Toma que toma

Las críticas a la celebración de la Toma de Granada no tratan del pasado: retratan nuestro presente

La Toma de Granada se ha convertido en el espectáculo anual de la pulsión autodestructiva de Occidente (como rodado por Almodóvar). Se protesta de que se celebre el hecho o se celebra que se proteste, que ya me lío. Y lo hacen las izquierdas, lo que las retrata desde todos los ángulos posibles.

Lamentar que los cristianos culminasen la reconquista implica una afinidad electiva. Podría pensarse -pensando bien de todos- que se lamenta cualquier conmemoración de cualquier batalla, pero la historia y las civilizaciones están hechas de batallas, que después se recuerdan, en parte como homenaje y en parte como agradecimiento. Éstos la han tomado con la Toma, en concreto, mientras ensalzan otras revoluciones sangrientas y otras guerras.

Podría replicárseles desde la historia. Los musulmanes antes habían echado a los visigodos. En una casa-palacio de Jerez hay dos grandes cuadros enfrentados en la escalera. En el de la izquierda se representa la batalla de Guadalete; en el de la derecha, la conquista de Jerez. "Entre cuadro y cuadro hay más de 500 años", explica el anfitrión, "y en las dos ocasiones participaron antepasados míos". Tiene gracia, pero también enjundia: la historia son victorias y derrotas, y cada cual decide qué celebrar y qué lamentar según unos principios y un sentido de la historia y del hombre. Yo, si nos apuntamos el juego, preferiría que no hubiese caído Constantinopla, que el Imperio Austrohúngaro no se hubiese deshecho y que los rusos se hubiesen ahorrado el estalinismo, los pobres.

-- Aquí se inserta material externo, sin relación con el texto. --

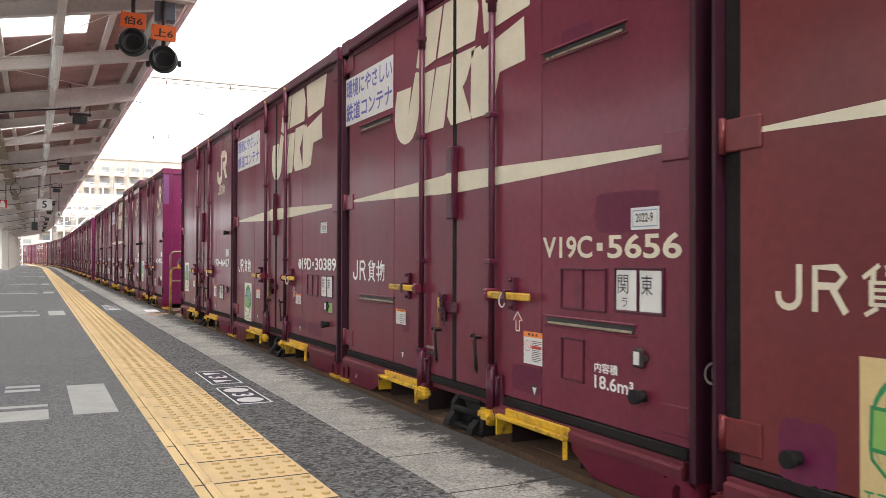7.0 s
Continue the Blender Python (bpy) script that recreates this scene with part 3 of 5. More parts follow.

Son deseos retrospectivos y melancólicos que me retratan. De las polémicas que provoca cada año la conmemoración de la Toma de Granada, lo sustancioso y preocupante son también los retratos, que nos muestran a una izquierda que odia los valores que forjaron España, especialmente simbólicos aquí, pues con la Toma de Granada se culminó la unidad nacional, aunque con la guinda posterior de Navarra. Conmemorarla también es una elección, por supuesto, e igual de simbólica, pero en otro sentido. Sólo el odio a Occidente puede explicar el flujo de simpatía de fondo entre quienes se dicen progresistas y una civilización tan reacia a los derechos de las mujeres, de los niños, de las minorías, de la libertad de expresión, de los homosexuales y de los ateos, entre tantos. Se advierte una querencia que nos tendría que preocupar todo el año, no sólo el día de la Toma de Granada.